# Exercise aim
Pictures do not belong in your copy. Repeat all the other data exactly.

— start Collected material —

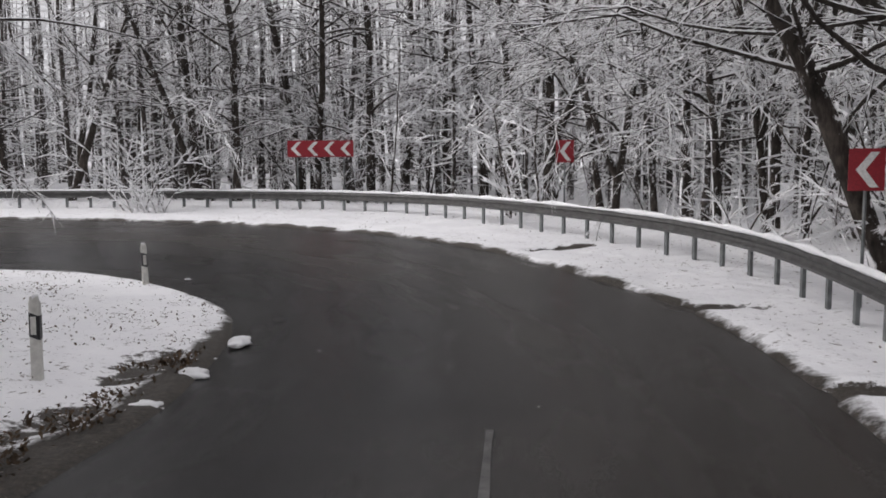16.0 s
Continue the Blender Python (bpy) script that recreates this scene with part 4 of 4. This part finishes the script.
for k, (x, y) in enumerate([(29.2, 68.4), (33.2, 72.2), (37.8, 76.0), (42.6, 80.6), (46.5, 87.0), (-4.4, 27.0), (0.4, 36.6), (3.6, 40.4), (16.2, 55.0),
                            (24.4, 37.6), (49.0, 60.6), (52.2, 66.6), (40.2, 78.4), (38.4, 51.0), (44.0, 56.4), (31.0, 71.4), (35.2, 73.6), (41.2, 52.8), (51.8, 62.8), (44.8, 84.0), (48.9, 95.4), (50.2, 100.6)]):
    bough_tree(900 + k, x, y, 0.12 + 0.02 * (k % 4), thick=1.0 if x < 24 or y > 90 else 1.6)
for k, (x, y) in enumerate([(38.6, 78.6), (43.0, 86.0), (46.0, 92.0), (45.5, 100.0), (58.0, 66.5), (63.5, 76.5)]):
    bough_tree(980 + k, x, y, 0.18, 5.2, 12, 18.0, 1.8)
# taller ones that close the sky above the road
for k, (x, y) in enumerate([(-5.4, 20.6), (-3.6, 30.6), (1.0, 39.6), (7.4, 47.6), (11.4, 50.6), (16.4, 56.4), (20.8, 60.2), (11.6, 14.6), (15.8, 24.0),
                            (19.4, 33.4), (20.4, 36.4), (22.6, 38.6), (26.2, 41.2), (33.8, 44.8), (38.4, 48.2), (40.6, 51.0), (34.8, 75.6)]):
    bough_tree(950 + k, x, y, 0.13 + 0.02 * (k % 4), 6.2, 8, 15.0 + k % 3, 1.0 if x < 24 else 1.4)


def spread(kinds, count, lo, hi, apart, size, lean_road=0.0, seed=0, s0=0.0, s1=1.0, sides=(0, 1), keep=True):
    """Stand plants at random beside the road, between lo and hi metres from its edge."""
    g = np.random.default_rng(seed)
    done = tries = 0
    while done < count and tries < count * 30:
        tries += 1
        i = int(g.uniform(s0, s1) * (len(R) - 1))
        side = sides[int(g.integers(0, len(sides)))]
        e, n = ((R, RN), (L, LN))[side]
        d = lo + (hi - lo) * g.random()
        x, y = e[i] + n[i] * d
        if float(road_gap(np.array(x), np.array(y))) < 3.3 + lo or any((x - a) ** 2 + (y - b) ** 2 < apart ** 2 for a, b in taken) or any((x - a) ** 2 + (y - b) ** 2 < r * r for a, b, r in OPEN):
            continue
        if keep:
            taken.append((x, y))
        lean = (-n[i][0] * lean_road + g.normal(0, 3), -n[i][1] * lean_road + g.normal(0, 3))
        if kinds is None:
            put_own(2000 + tries, x, y, to_road(x, y) + g.normal(0, 40), g.uniform(*size), lean)
        else:
            put(kinds, int(g.integers(0, len(kinds))), x, y, to_road(x, y) + g.normal(0, 60), g.uniform(*size), lean)
        done += 1


spread(None, 30, 5.0, 12, 2.6, (0.7, 1.1), 4.0, 11, 0.1)
for k, (x, y) in enumerate([(-4.6, 8.5), (-6.6, 12.0), (-7.6, 15.5), (-5.4, 15.2), (-9.2, 11.0), (-8.0, 7.0)]):
    taken.append((x, y))
    put(FLUFFY, k, x, y, k * 70, 0.55 + 0.08 * (k % 4))
for k, (x, y) in enumerate([(22.4, 36.6), (25.6, 38.6), (23.6, 40.4), (33.4, 48.2), (36.4, 50.6), (39.6, 53.4), (42.4, 56.4), (35.4, 47.4), (45.2, 59.0), (38.4, 50.6), (30.4, 45.6)]):
    taken.append((x, y))
    put(WEEPING, k, x, y, to_road(x, y) + 20 * (k % 3), 0.6 + 0.09 * (k % 5))
spread(FLUFFY, 17, 5.0, 14, 1.8, (0.75, 1.4), 6.0, 21, 0.50, 0.70, (0,))
spread(FLUFFY, 16, 5.0, 14, 1.8, (0.8, 1.3), 4.0, 22, 0.48, 0.74, (1,))
spread(FLUFFY, 8, 5.0, 10, 2.0, (0.5, 0.9), 3.0, 23, 0.15, 0.45, (1,))
spread(FAR, 56, 6.5, 20, 1.8, (0.75, 1.3), 1.0, 12, 0.08)
spread(SAPLING, 54, 4.2, 16, 1.0, (0.6, 1.2), 2.0, 13, 0.08)
for k, (x, y) in enumerate([(40.5, 87.5), (42.5, 97.0), (37.5, 83.5), (70.5, 96.0), (72.5, 101.0), (69.5, 91.0), (66.5, 88.5), (73.5, 108.0), (63.0, 131.5), (57.0, 134.0), (68.0, 128.0)]):
    taken.append((x, y))
    put(FLUFFY, k, x, y, k * 67, 1.25 + 0.15 * (k % 4))
spread(BUSH, 46, 6, 17, 1.0, (1.2, 2.2), 0.0, 43, 0.12, 0.5, (1,), keep=False)
spread(LADEN, 14, 7, 16, 1.5, (0.5, 0.9), 0.0, 44, 0.12, 0.5, (1,), keep=False)
spread(BRAMBLE, 130, 1.0, 6, 0.5, (0.5, 1.3), 0.0, 41, 0.05, 0.74, (1,), keep=False)
spread(BRAMBLE, 50, 3.0, 7, 0.5, (0.5, 1.2), 0.0, 42, 0.05, 0.74, (0,), keep=False)
spread(BUSH, 90, 3.0, 9, 0.8, (0.5, 1.3), 0.0, 14, keep=False)
spread(BUSH, 44, 1.3, 5, 0.6, (0.4, 0.9), 0.0, 17, 0.42, 0.60, (1,), keep=False)
spread(BUSH, 14, 3.0, 6, 0.6, (0.4, 0.9), 0.0, 18, 0.60, 0.72, (1,), keep=False)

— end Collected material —

# Exercise output
16.0 s
Continue the Blender Python (bpy) script that recreates this scene with part 4 of 4. This part finishes the script.
for k, (x, y) in enumerate([(29.2, 68.4), (33.2, 72.2), (37.8, 76.0), (42.6, 80.6), (46.5, 87.0), (-4.4, 27.0), (0.4, 36.6), (3.6, 40.4), (16.2, 55.0),
                            (24.4, 37.6), (49.0, 60.6), (52.2, 66.6), (40.2, 78.4), (38.4, 51.0), (44.0, 56.4), (31.0, 71.4), (35.2, 73.6), (41.2, 52.8), (51.8, 62.8), (44.8, 84.0), (48.9, 95.4), (50.2, 100.6)]):
    bough_tree(900 + k, x, y, 0.12 + 0.02 * (k % 4), thick=1.0 if x < 24 or y > 90 else 1.6)
for k, (x, y) in enumerate([(38.6, 78.6), (43.0, 86.0), (46.0, 92.0), (45.5, 100.0), (58.0, 66.5), (63.5, 76.5)]):
    bough_tree(980 + k, x, y, 0.18, 5.2, 12, 18.0, 1.8)
# taller ones that close the sky above the road
for k, (x, y) in enumerate([(-5.4, 20.6), (-3.6, 30.6), (1.0, 39.6), (7.4, 47.6), (11.4, 50.6), (16.4, 56.4), (20.8, 60.2), (11.6, 14.6), (15.8, 24.0),
                            (19.4, 33.4), (20.4, 36.4), (22.6, 38.6), (26.2, 41.2), (33.8, 44.8), (38.4, 48.2), (40.6, 51.0), (34.8, 75.6)]):
    bough_tree(950 + k, x, y, 0.13 + 0.02 * (k % 4), 6.2, 8, 15.0 + k % 3, 1.0 if x < 24 else 1.4)


def spread(kinds, count, lo, hi, apart, size, lean_road=0.0, seed=0, s0=0.0, s1=1.0, sides=(0, 1), keep=True):
    """Stand plants at random beside the road, between lo and hi metres from its edge."""
    g = np.random.default_rng(seed)
    done = tries = 0
    while done < count and tries < count * 30:
        tries += 1
        i = int(g.uniform(s0, s1) * (len(R) - 1))
        side = sides[int(g.integers(0, len(sides)))]
        e, n = ((R, RN), (L, LN))[side]
        d = lo + (hi - lo) * g.random()
        x, y = e[i] + n[i] * d
        if float(road_gap(np.array(x), np.array(y))) < 3.3 + lo or any((x - a) ** 2 + (y - b) ** 2 < apart ** 2 for a, b in taken) or any((x - a) ** 2 + (y - b) ** 2 < r * r for a, b, r in OPEN):
            continue
        if keep:
            taken.append((x, y))
        lean = (-n[i][0] * lean_road + g.normal(0, 3), -n[i][1] * lean_road + g.normal(0, 3))
        if kinds is None:
            put_own(2000 + tries, x, y, to_road(x, y) + g.normal(0, 40), g.uniform(*size), lean)
        else:
            put(kinds, int(g.integers(0, len(kinds))), x, y, to_road(x, y) + g.normal(0, 60), g.uniform(*size), lean)
        done += 1


spread(None, 30, 5.0, 12, 2.6, (0.7, 1.1), 4.0, 11, 0.1)
for k, (x, y) in enumerate([(-4.6, 8.5), (-6.6, 12.0), (-7.6, 15.5), (-5.4, 15.2), (-9.2, 11.0), (-8.0, 7.0)]):
    taken.append((x, y))
    put(FLUFFY, k, x, y, k * 70, 0.55 + 0.08 * (k % 4))
for k, (x, y) in enumerate([(22.4, 36.6), (25.6, 38.6), (23.6, 40.4), (33.4, 48.2), (36.4, 50.6), (39.6, 53.4), (42.4, 56.4), (35.4, 47.4), (45.2, 59.0), (38.4, 50.6), (30.4, 45.6)]):
    taken.append((x, y))
    put(WEEPING, k, x, y, to_road(x, y) + 20 * (k % 3), 0.6 + 0.09 * (k % 5))
spread(FLUFFY, 17, 5.0, 14, 1.8, (0.75, 1.4), 6.0, 21, 0.50, 0.70, (0,))
spread(FLUFFY, 16, 5.0, 14, 1.8, (0.8, 1.3), 4.0, 22, 0.48, 0.74, (1,))
spread(FLUFFY, 8, 5.0, 10, 2.0, (0.5, 0.9), 3.0, 23, 0.15, 0.45, (1,))
spread(FAR, 56, 6.5, 20, 1.8, (0.75, 1.3), 1.0, 12, 0.08)
spread(SAPLING, 54, 4.2, 16, 1.0, (0.6, 1.2), 2.0, 13, 0.08)
for k, (x, y) in enumerate([(40.5, 87.5), (42.5, 97.0), (37.5, 83.5), (70.5, 96.0), (72.5, 101.0), (69.5, 91.0), (66.5, 88.5), (73.5, 108.0), (63.0, 131.5), (57.0, 134.0), (68.0, 128.0)]):
    taken.append((x, y))
    put(FLUFFY, k, x, y, k * 67, 1.25 + 0.15 * (k % 4))
spread(BUSH, 46, 6, 17, 1.0, (1.2, 2.2), 0.0, 43, 0.12, 0.5, (1,), keep=False)
spread(LADEN, 14, 7, 16, 1.5, (0.5, 0.9), 0.0, 44, 0.12, 0.5, (1,), keep=False)
spread(BRAMBLE, 130, 1.0, 6, 0.5, (0.5, 1.3), 0.0, 41, 0.05, 0.74, (1,), keep=False)
spread(BRAMBLE, 50, 3.0, 7, 0.5, (0.5, 1.2), 0.0, 42, 0.05, 0.74, (0,), keep=False)
spread(BUSH, 90, 3.0, 9, 0.8, (0.5, 1.3), 0.0, 14, keep=False)
spread(BUSH, 44, 1.3, 5, 0.6, (0.4, 0.9), 0.0, 17, 0.42, 0.60, (1,), keep=False)
spread(BUSH, 14, 3.0, 6, 0.6, (0.4, 0.9), 0.0, 18, 0.60, 0.72, (1,), keep=False)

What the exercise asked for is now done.